▶ _Given instruction_
Locate each line below that includes "keys" and reproduce it.

▶ _Extracted material_

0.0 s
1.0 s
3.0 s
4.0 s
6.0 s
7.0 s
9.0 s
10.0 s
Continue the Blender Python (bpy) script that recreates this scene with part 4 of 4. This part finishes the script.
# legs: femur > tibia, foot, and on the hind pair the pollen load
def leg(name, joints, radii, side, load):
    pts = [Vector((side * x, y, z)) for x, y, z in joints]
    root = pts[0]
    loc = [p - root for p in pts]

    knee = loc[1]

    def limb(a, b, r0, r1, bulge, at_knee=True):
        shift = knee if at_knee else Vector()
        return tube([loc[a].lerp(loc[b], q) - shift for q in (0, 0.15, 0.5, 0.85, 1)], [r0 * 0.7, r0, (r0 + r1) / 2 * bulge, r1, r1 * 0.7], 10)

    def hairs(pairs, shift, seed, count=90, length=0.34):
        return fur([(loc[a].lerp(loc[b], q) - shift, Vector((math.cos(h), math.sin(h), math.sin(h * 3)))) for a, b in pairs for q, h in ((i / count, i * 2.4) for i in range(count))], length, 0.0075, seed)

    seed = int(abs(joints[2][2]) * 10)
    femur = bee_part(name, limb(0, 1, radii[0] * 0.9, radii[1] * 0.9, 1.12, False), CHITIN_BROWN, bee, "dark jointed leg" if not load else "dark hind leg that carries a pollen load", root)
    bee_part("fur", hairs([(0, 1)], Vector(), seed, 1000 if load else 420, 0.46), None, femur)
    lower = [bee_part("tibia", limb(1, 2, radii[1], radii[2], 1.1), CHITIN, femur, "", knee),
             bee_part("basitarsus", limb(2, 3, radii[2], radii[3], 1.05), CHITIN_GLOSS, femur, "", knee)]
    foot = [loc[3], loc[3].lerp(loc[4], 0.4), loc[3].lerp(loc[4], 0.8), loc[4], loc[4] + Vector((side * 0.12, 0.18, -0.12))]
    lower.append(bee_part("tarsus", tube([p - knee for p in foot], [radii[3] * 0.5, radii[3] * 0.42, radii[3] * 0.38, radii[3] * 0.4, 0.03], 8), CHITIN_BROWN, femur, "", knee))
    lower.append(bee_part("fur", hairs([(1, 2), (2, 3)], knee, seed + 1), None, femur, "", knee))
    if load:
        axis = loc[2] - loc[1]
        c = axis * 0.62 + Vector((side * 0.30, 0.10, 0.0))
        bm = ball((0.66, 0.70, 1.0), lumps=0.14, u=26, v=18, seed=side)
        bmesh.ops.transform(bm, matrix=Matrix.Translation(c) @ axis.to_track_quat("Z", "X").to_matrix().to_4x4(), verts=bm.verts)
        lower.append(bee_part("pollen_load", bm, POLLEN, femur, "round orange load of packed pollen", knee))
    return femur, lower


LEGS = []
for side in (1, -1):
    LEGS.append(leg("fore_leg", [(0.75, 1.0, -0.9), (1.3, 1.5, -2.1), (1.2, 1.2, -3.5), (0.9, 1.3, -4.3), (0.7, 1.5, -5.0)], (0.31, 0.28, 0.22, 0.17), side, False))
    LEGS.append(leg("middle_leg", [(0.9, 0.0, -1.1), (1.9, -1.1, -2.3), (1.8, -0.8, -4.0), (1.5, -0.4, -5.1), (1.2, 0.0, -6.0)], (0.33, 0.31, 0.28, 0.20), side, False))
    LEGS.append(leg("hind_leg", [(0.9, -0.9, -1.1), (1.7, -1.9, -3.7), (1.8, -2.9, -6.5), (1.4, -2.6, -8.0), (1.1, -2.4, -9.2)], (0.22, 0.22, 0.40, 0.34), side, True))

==

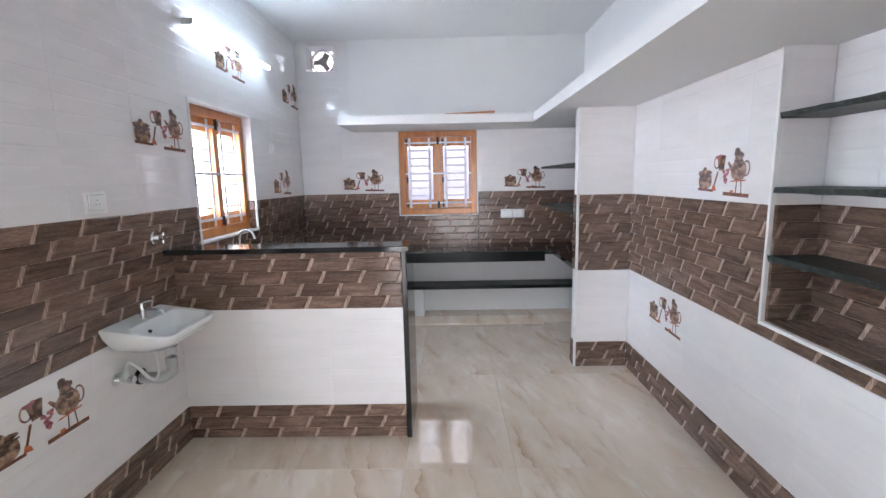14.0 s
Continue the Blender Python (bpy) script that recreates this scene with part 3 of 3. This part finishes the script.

==

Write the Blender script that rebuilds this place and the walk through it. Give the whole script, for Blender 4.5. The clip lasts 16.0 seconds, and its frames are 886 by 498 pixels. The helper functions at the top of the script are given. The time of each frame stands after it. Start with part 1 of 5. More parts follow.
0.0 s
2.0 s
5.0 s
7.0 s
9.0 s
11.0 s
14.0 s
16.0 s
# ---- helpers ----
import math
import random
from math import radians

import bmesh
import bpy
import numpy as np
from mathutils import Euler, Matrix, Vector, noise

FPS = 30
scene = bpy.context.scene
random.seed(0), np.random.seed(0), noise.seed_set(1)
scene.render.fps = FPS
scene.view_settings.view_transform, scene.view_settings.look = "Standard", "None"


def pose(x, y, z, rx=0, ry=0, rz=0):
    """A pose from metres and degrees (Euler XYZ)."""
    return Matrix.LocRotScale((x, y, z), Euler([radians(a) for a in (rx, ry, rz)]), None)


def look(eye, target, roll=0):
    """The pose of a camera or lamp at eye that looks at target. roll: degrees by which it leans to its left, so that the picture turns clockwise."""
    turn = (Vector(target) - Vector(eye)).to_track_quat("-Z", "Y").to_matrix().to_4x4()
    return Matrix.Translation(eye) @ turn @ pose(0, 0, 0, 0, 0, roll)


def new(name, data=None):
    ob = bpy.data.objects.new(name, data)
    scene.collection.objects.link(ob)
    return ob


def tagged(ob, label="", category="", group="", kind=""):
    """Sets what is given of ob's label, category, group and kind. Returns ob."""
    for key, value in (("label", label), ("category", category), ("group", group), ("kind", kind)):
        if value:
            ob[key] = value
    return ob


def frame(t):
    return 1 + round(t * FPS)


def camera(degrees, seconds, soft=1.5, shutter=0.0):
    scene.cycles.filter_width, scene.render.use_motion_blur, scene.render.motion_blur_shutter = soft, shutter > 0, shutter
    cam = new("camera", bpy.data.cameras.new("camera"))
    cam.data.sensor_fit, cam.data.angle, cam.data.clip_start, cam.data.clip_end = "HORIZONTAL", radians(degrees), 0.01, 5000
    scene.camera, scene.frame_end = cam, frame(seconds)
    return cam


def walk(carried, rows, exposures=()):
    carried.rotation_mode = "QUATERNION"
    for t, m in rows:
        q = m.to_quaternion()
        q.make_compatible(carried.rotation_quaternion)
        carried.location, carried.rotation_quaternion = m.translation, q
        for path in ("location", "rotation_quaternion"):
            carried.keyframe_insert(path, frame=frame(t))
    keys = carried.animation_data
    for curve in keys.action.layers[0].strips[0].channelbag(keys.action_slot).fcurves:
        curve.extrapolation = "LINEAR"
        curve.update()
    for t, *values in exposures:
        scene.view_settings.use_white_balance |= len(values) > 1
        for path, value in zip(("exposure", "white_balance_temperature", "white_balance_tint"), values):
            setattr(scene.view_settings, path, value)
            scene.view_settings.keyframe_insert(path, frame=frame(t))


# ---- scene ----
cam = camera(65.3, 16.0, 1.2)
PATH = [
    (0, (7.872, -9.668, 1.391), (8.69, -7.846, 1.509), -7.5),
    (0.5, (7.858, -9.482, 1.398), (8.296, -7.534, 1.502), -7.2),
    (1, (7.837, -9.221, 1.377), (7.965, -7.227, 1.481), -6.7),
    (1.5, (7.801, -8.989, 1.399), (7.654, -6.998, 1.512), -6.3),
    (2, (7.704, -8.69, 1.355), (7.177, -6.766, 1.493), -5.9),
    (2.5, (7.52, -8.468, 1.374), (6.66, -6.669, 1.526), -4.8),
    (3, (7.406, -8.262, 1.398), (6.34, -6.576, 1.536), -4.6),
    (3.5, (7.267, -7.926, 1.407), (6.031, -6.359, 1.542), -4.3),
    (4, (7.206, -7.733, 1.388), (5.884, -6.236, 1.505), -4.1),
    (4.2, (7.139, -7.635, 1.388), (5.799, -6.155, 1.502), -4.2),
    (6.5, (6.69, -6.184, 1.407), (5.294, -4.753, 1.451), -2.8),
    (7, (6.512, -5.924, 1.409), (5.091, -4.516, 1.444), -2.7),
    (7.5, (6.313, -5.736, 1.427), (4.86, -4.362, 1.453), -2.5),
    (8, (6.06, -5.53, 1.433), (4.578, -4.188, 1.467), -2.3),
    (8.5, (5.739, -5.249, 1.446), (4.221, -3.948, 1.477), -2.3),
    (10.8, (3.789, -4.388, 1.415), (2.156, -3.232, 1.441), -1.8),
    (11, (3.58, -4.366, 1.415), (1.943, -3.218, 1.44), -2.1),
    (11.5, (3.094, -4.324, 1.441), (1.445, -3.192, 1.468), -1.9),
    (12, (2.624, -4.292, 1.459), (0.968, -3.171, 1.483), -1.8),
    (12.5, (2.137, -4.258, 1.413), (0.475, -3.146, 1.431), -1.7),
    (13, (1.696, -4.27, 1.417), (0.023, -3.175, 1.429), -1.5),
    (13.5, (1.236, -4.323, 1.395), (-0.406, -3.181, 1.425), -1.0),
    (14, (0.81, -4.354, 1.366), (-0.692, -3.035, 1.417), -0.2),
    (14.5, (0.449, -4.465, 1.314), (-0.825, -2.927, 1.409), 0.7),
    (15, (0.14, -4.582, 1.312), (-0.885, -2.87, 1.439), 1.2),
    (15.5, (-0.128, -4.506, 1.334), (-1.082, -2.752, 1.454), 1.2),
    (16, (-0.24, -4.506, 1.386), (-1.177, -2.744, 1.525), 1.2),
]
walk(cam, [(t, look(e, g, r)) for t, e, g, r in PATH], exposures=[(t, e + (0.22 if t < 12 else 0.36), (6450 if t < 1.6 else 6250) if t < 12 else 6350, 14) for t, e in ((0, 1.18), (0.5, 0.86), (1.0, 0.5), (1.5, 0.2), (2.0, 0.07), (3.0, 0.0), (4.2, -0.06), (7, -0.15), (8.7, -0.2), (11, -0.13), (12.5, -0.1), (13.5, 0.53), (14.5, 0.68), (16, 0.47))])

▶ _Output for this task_
    keys = carried.animation_data
    for curve in keys.action.layers[0].strips[0].channelbag(keys.action_slot).fcurves:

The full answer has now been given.